— Task description —
Retype each line exactly. Skip images.
--- Data extract ---
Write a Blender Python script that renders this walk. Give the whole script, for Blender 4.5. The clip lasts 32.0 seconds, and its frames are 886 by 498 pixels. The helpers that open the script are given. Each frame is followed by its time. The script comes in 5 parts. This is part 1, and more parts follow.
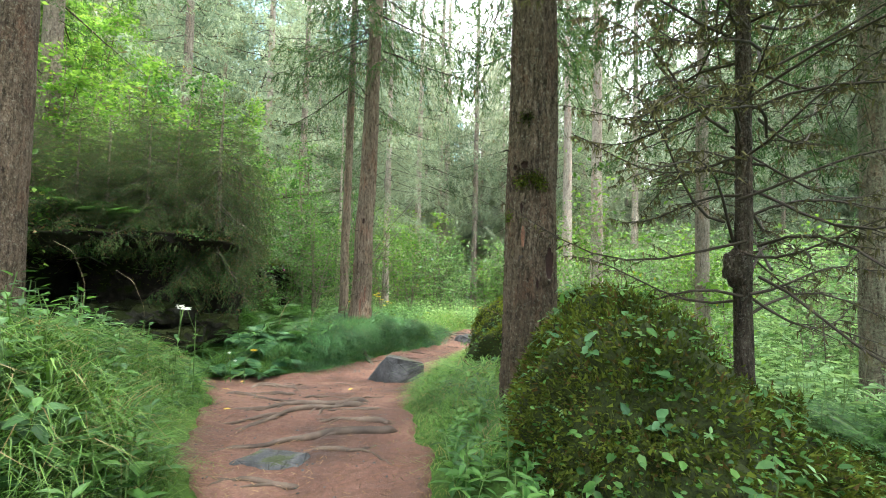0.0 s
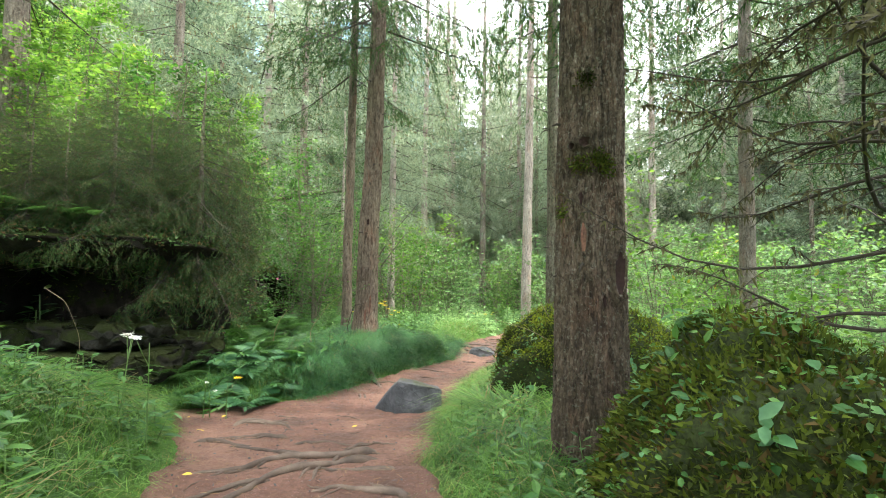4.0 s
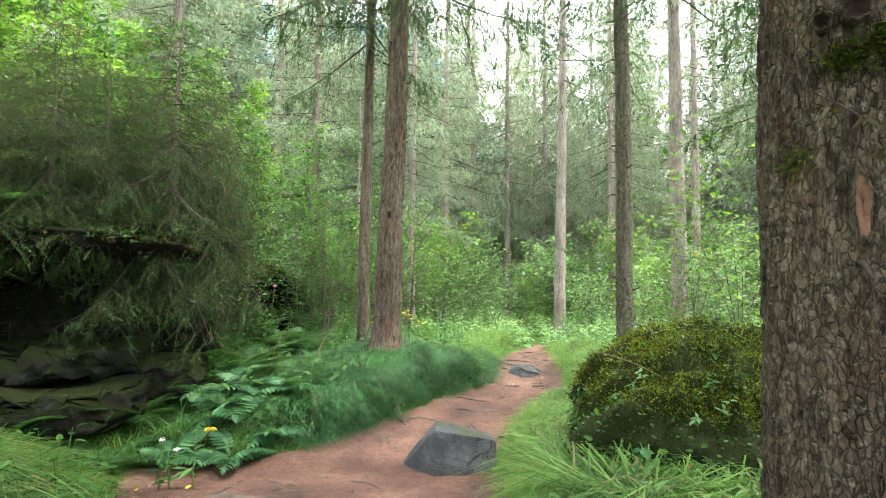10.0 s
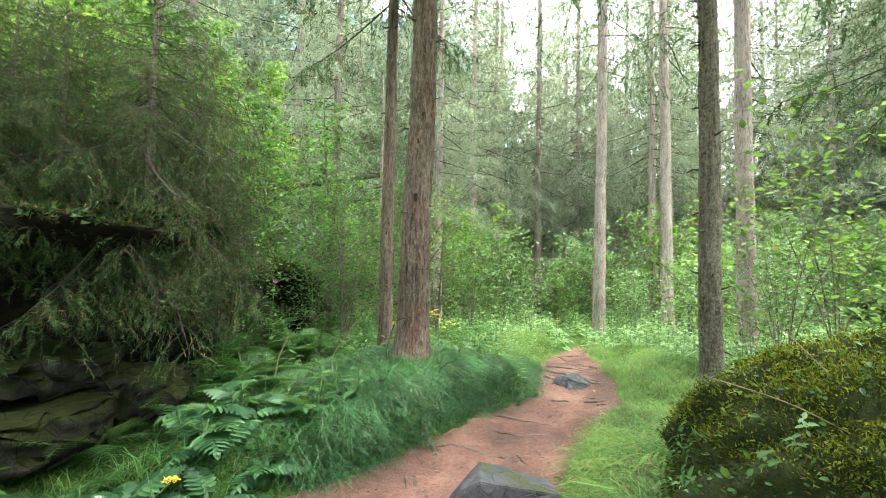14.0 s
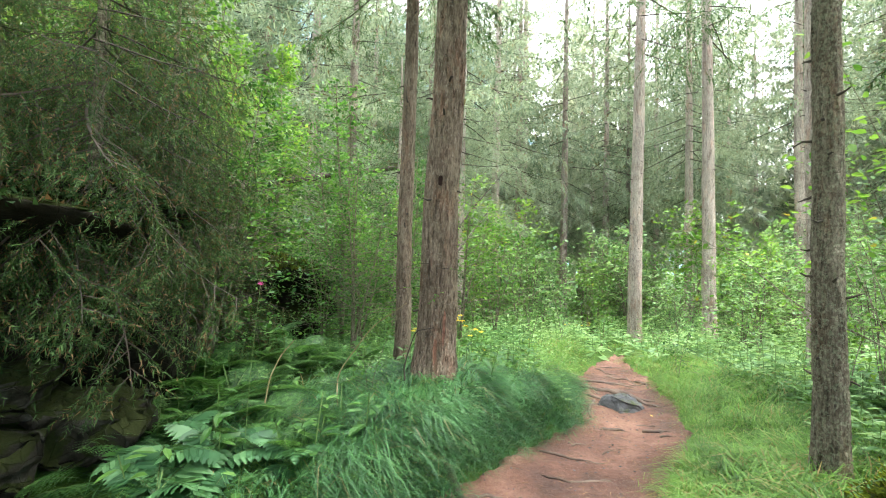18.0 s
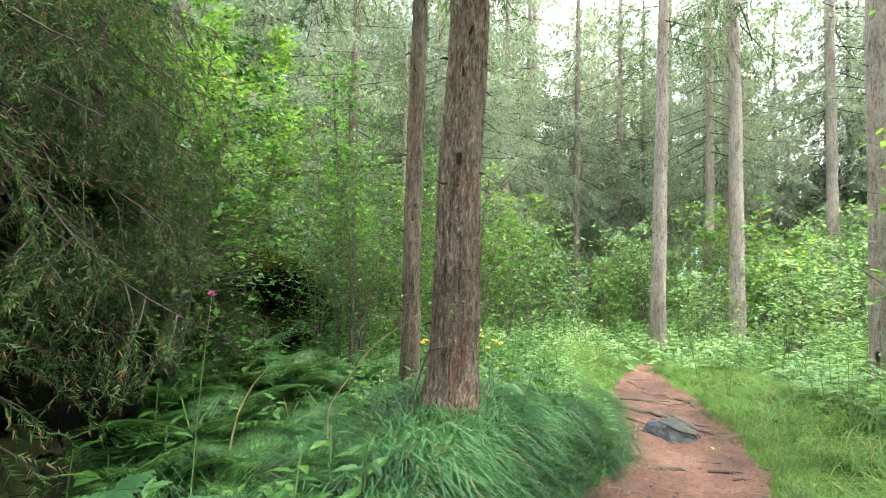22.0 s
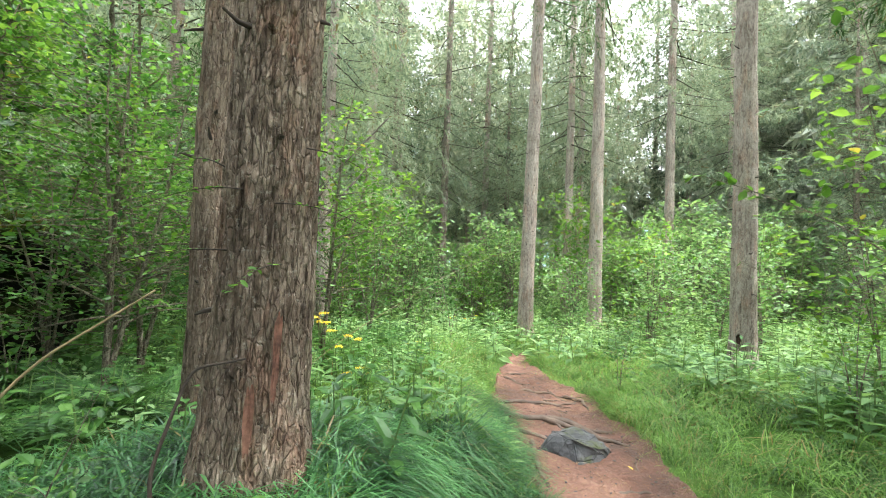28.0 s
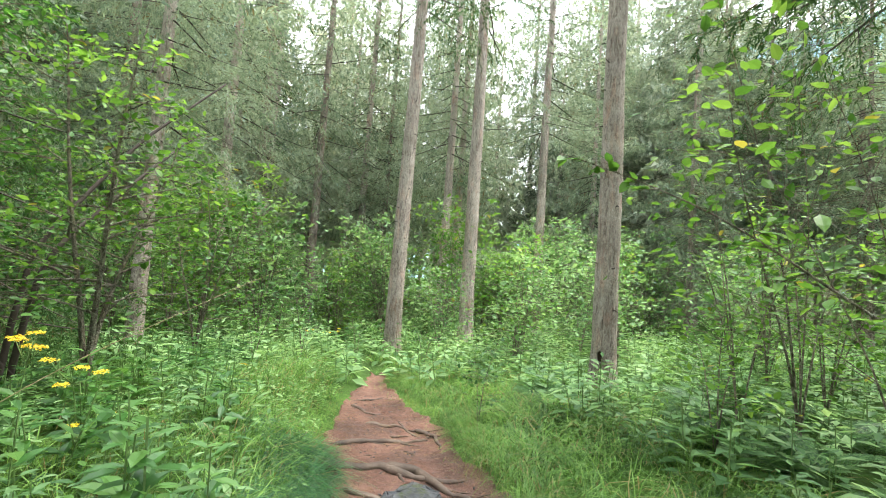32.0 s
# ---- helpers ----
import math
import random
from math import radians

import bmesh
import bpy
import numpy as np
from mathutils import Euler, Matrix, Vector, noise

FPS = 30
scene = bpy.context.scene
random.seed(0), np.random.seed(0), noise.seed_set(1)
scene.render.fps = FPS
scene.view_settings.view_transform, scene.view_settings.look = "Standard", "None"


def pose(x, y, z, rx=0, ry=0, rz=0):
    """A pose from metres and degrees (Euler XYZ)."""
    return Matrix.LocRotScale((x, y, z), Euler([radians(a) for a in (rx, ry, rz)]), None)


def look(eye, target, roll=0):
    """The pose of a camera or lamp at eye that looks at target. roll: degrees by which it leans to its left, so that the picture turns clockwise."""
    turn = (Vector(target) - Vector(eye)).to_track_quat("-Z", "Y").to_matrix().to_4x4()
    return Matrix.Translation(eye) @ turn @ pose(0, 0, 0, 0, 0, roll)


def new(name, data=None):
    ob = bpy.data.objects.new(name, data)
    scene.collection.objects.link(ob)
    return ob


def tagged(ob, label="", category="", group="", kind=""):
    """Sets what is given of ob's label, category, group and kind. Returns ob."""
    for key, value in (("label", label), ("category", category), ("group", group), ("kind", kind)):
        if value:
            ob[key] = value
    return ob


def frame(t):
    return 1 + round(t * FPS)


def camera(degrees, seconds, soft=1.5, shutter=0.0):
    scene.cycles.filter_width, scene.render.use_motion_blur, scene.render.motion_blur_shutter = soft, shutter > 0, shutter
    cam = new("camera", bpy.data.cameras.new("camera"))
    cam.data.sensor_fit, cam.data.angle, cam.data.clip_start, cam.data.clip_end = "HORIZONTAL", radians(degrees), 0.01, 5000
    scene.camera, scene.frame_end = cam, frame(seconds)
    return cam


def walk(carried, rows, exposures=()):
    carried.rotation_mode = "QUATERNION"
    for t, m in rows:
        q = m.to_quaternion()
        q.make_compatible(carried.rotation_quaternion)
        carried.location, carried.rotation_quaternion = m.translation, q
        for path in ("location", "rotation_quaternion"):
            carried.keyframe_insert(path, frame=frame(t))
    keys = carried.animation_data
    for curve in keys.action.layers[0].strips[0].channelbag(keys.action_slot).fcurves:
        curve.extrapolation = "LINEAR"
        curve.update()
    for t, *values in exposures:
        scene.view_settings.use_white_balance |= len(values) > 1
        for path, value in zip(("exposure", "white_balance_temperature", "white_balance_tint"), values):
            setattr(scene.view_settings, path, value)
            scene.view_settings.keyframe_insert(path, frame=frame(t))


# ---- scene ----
---
— Result of this task —
Write a Blender Python script that renders this walk. Give the whole script, for Blender 4.5. The clip lasts 32.0 seconds, and its frames are 886 by 498 pixels. The helpers that open the script are given. Each frame is followed by its time. The script comes in 5 parts. This is part 1, and more parts follow.
0.0 s
4.0 s
10.0 s
14.0 s
18.0 s
22.0 s
28.0 s
32.0 s
# ---- helpers ----
import math
import random
from math import radians

import bmesh
import bpy
import numpy as np
from mathutils import Euler, Matrix, Vector, noise

FPS = 30
scene = bpy.context.scene
random.seed(0), np.random.seed(0), noise.seed_set(1)
scene.render.fps = FPS
scene.view_settings.view_transform, scene.view_settings.look = "Standard", "None"


def pose(x, y, z, rx=0, ry=0, rz=0):
    """A pose from metres and degrees (Euler XYZ)."""
    return Matrix.LocRotScale((x, y, z), Euler([radians(a) for a in (rx, ry, rz)]), None)


def look(eye, target, roll=0):
    """The pose of a camera or lamp at eye that looks at target. roll: degrees by which it leans to its left, so that the picture turns clockwise."""
    turn = (Vector(target) - Vector(eye)).to_track_quat("-Z", "Y").to_matrix().to_4x4()
    return Matrix.Translation(eye) @ turn @ pose(0, 0, 0, 0, 0, roll)


def new(name, data=None):
    ob = bpy.data.objects.new(name, data)
    scene.collection.objects.link(ob)
    return ob


def tagged(ob, label="", category="", group="", kind=""):
    """Sets what is given of ob's label, category, group and kind. Returns ob."""
    for key, value in (("label", label), ("category", category), ("group", group), ("kind", kind)):
        if value:
            ob[key] = value
    return ob


def frame(t):
    return 1 + round(t * FPS)


def camera(degrees, seconds, soft=1.5, shutter=0.0):
    scene.cycles.filter_width, scene.render.use_motion_blur, scene.render.motion_blur_shutter = soft, shutter > 0, shutter
    cam = new("camera", bpy.data.cameras.new("camera"))
    cam.data.sensor_fit, cam.data.angle, cam.data.clip_start, cam.data.clip_end = "HORIZONTAL", radians(degrees), 0.01, 5000
    scene.camera, scene.frame_end = cam, frame(seconds)
    return cam


def walk(carried, rows, exposures=()):
    carried.rotation_mode = "QUATERNION"
    for t, m in rows:
        q = m.to_quaternion()
        q.make_compatible(carried.rotation_quaternion)
        carried.location, carried.rotation_quaternion = m.translation, q
        for path in ("location", "rotation_quaternion"):
            carried.keyframe_insert(path, frame=frame(t))
    keys = carried.animation_data
    for curve in keys.action.layers[0].strips[0].channelbag(keys.action_slot).fcurves:
        curve.extrapolation = "LINEAR"
        curve.update()
    for t, *values in exposures:
        scene.view_settings.use_white_balance |= len(values) > 1
        for path, value in zip(("exposure", "white_balance_temperature", "white_balance_tint"), values):
            setattr(scene.view_settings, path, value)
            scene.view_settings.keyframe_insert(path, frame=frame(t))


# ---- scene ----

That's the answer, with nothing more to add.